Retype, exactly as they stand, the lines from the start of the data to the line that contains "return slab(name, line, y, y", both ends included. Leave the pictures out.

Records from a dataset
....................
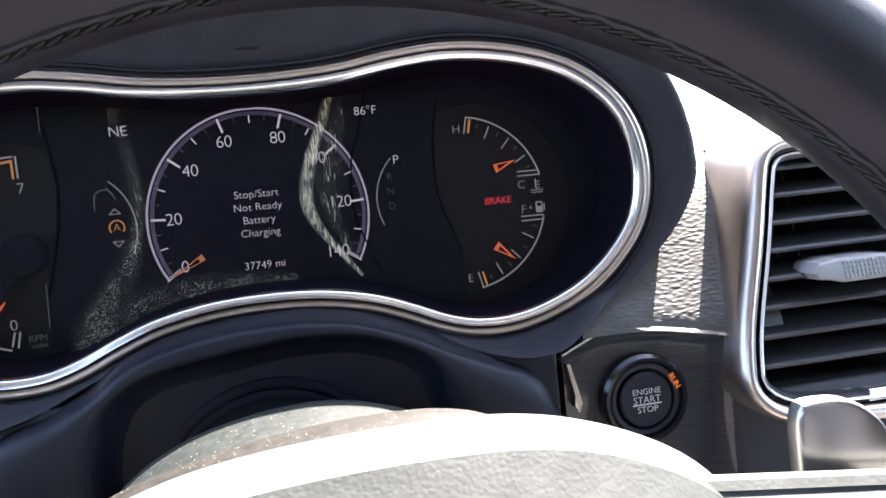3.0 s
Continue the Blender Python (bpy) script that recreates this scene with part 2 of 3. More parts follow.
def arc_band(cx, cz, r, a0, a1, width, n=60):
    """The outline of a band along an arc, degrees counted from the right, anticlockwise."""
    angle = [radians(a0 + (a1 - a0) * i / n) for i in range(n + 1)]
    return [(cx + (r + width / 2) * math.cos(a), cz + (r + width / 2) * math.sin(a)) for a in angle] + \
        [(cx + (r - width / 2) * math.cos(a), cz + (r - width / 2) * math.sin(a)) for a in reversed(angle)]


def flat_band(name, outline, y, mat, parent, label="", thick=0.3):
    """A thin print with the outline of a band (two equal sides)."""
    half = len(outline) // 2
    a, b = outline[:half], list(reversed(outline[half:]))
    rows = [[(x / 1000, yy / 1000, z / 1000) for x, z in side] for side, yy in ((a, y + thick), (a, y), (b, y), (b, y + thick))]
    v, f = loft(rows, False)
    return mesh(name, v, f, mat, parent, label, False)


def stroke(name, x0, z0, x1, z1, width, y, mat, parent, label="", width_end=None):
    d = Vector((x1 - x0, z1 - z0)).normalized()
    q = Vector((-d.y, d.x))
    w0, w1 = width / 2, (width if width_end is None else width_end) / 2
    line = [(x0 + q.x * w0, z0 + q.y * w0), (x1 + q.x * w1, z1 + q.y * w1), (x1 - q.x * w1, z1 - q.y * w1), (x0 - q.x * w0, z0 - q.y * w0)]
    return slab(name, line, y, y + 0.3, mat, parent, label, smooth=False)


def writing(name, text, x, z, size, y, mat, parent, label="", spacing=1.0, lean=0.0):
    """Flat lettering centred at x, z (mm), size in mm, turned by lean degrees."""
    c = bpy.data.curves.new(name, "FONT")
    c.body, c.size, c.align_x, c.align_y = text, size / 1000, "CENTER", "CENTER"
    c.extrude, c.space_character, c.resolution_u, c.offset = 0.0001, spacing, 3, -size * 0.000014
    tmp = new(name, c)
    me = bpy.data.meshes.new_from_object(tmp.evaluated_get(bpy.context.evaluated_depsgraph_get()))
    bpy.data.objects.remove(tmp)
    bpy.data.curves.remove(c)
    me.materials.clear()
    me.materials.append(mat)
    me.name = name
    ob = new(name, me)
    ob.parent = parent
    o = parent.matrix_basis.translation
    if parent.parent:
        o = o + parent.parent.matrix_basis.translation
    ob.matrix_basis = Matrix.Translation(Vector((x / 1000, y / 1000, UP + z / 1000)) - o) @ pose(0, 0, 0, 90, 0, 0) @ pose(0, 0, 0, 0, 0, lean)
    return tagged(ob, label) if label else ob


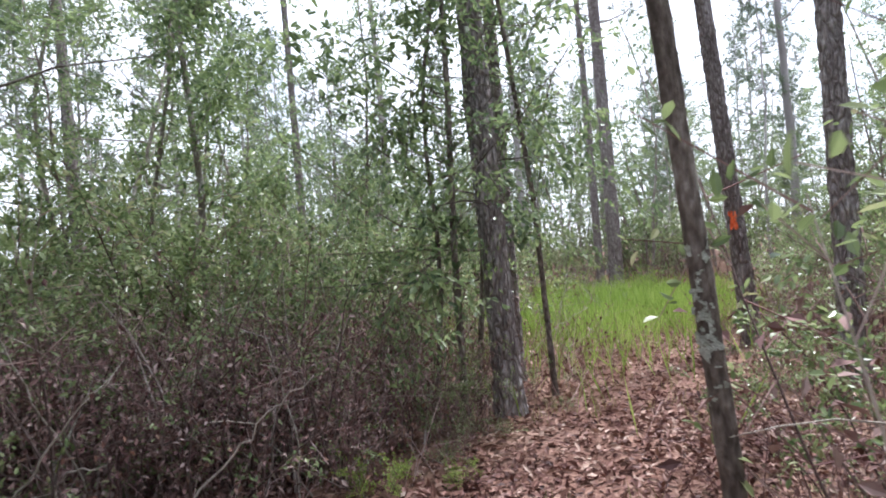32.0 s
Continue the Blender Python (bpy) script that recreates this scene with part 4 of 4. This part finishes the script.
....................
The result:
3.0 s
Continue the Blender Python (bpy) script that recreates this scene with part 2 of 3. More parts follow.
def arc_band(cx, cz, r, a0, a1, width, n=60):
    """The outline of a band along an arc, degrees counted from the right, anticlockwise."""
    angle = [radians(a0 + (a1 - a0) * i / n) for i in range(n + 1)]
    return [(cx + (r + width / 2) * math.cos(a), cz + (r + width / 2) * math.sin(a)) for a in angle] + \
        [(cx + (r - width / 2) * math.cos(a), cz + (r - width / 2) * math.sin(a)) for a in reversed(angle)]


def flat_band(name, outline, y, mat, parent, label="", thick=0.3):
    """A thin print with the outline of a band (two equal sides)."""
    half = len(outline) // 2
    a, b = outline[:half], list(reversed(outline[half:]))
    rows = [[(x / 1000, yy / 1000, z / 1000) for x, z in side] for side, yy in ((a, y + thick), (a, y), (b, y), (b, y + thick))]
    v, f = loft(rows, False)
    return mesh(name, v, f, mat, parent, label, False)


def stroke(name, x0, z0, x1, z1, width, y, mat, parent, label="", width_end=None):
    d = Vector((x1 - x0, z1 - z0)).normalized()
    q = Vector((-d.y, d.x))
    w0, w1 = width / 2, (width if width_end is None else width_end) / 2
    line = [(x0 + q.x * w0, z0 + q.y * w0), (x1 + q.x * w1, z1 + q.y * w1), (x1 - q.x * w1, z1 - q.y * w1), (x0 - q.x * w0, z0 - q.y * w0)]
    return slab(name, line, y, y + 0.3, mat, parent, label, smooth=False)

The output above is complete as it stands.